**Problem details:** Copy only this range: the line with "Continue the Blender" through the final line of the material, inclusive at both ends.

**Source data:**
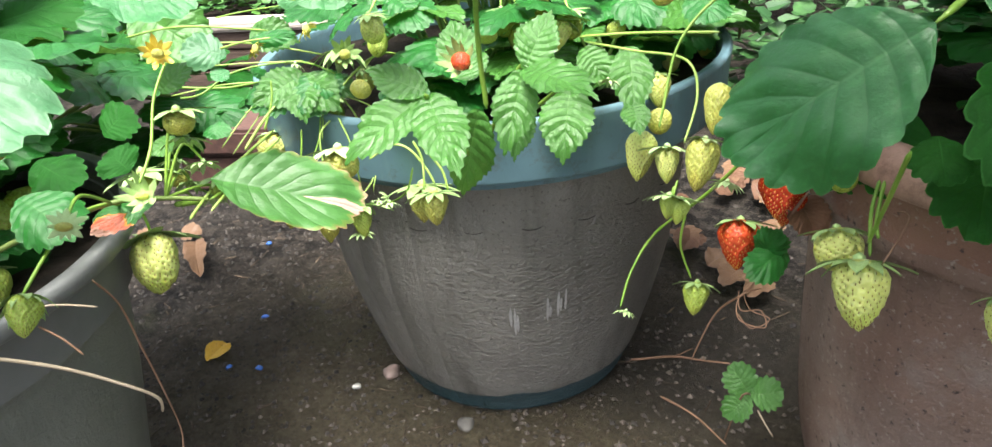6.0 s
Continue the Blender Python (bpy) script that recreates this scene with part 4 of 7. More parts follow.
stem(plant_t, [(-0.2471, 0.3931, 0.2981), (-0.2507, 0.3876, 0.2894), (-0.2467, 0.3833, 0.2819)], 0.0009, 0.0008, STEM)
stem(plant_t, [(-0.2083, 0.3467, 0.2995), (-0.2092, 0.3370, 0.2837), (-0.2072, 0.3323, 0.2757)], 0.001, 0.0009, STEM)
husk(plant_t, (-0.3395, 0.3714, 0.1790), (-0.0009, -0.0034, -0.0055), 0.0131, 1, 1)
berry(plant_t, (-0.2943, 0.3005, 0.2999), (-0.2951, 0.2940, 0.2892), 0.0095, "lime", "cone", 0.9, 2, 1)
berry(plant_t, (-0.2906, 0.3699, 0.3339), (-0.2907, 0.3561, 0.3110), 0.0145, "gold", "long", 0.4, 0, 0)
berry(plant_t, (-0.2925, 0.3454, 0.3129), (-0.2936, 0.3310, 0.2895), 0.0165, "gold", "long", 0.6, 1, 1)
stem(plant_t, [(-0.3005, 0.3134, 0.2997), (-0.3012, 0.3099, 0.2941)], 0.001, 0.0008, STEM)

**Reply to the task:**
Continue the Blender Python (bpy) script that recreates this scene with part 4 of 7. More parts follow.
stem(plant_t, [(-0.2471, 0.3931, 0.2981), (-0.2507, 0.3876, 0.2894), (-0.2467, 0.3833, 0.2819)], 0.0009, 0.0008, STEM)
stem(plant_t, [(-0.2083, 0.3467, 0.2995), (-0.2092, 0.3370, 0.2837), (-0.2072, 0.3323, 0.2757)], 0.001, 0.0009, STEM)
husk(plant_t, (-0.3395, 0.3714, 0.1790), (-0.0009, -0.0034, -0.0055), 0.0131, 1, 1)
berry(plant_t, (-0.2943, 0.3005, 0.2999), (-0.2951, 0.2940, 0.2892), 0.0095, "lime", "cone", 0.9, 2, 1)
berry(plant_t, (-0.2906, 0.3699, 0.3339), (-0.2907, 0.3561, 0.3110), 0.0145, "gold", "long", 0.4, 0, 0)
berry(plant_t, (-0.2925, 0.3454, 0.3129), (-0.2936, 0.3310, 0.2895), 0.0165, "gold", "long", 0.6, 1, 1)
stem(plant_t, [(-0.3005, 0.3134, 0.2997), (-0.3012, 0.3099, 0.2941)], 0.001, 0.0008, STEM)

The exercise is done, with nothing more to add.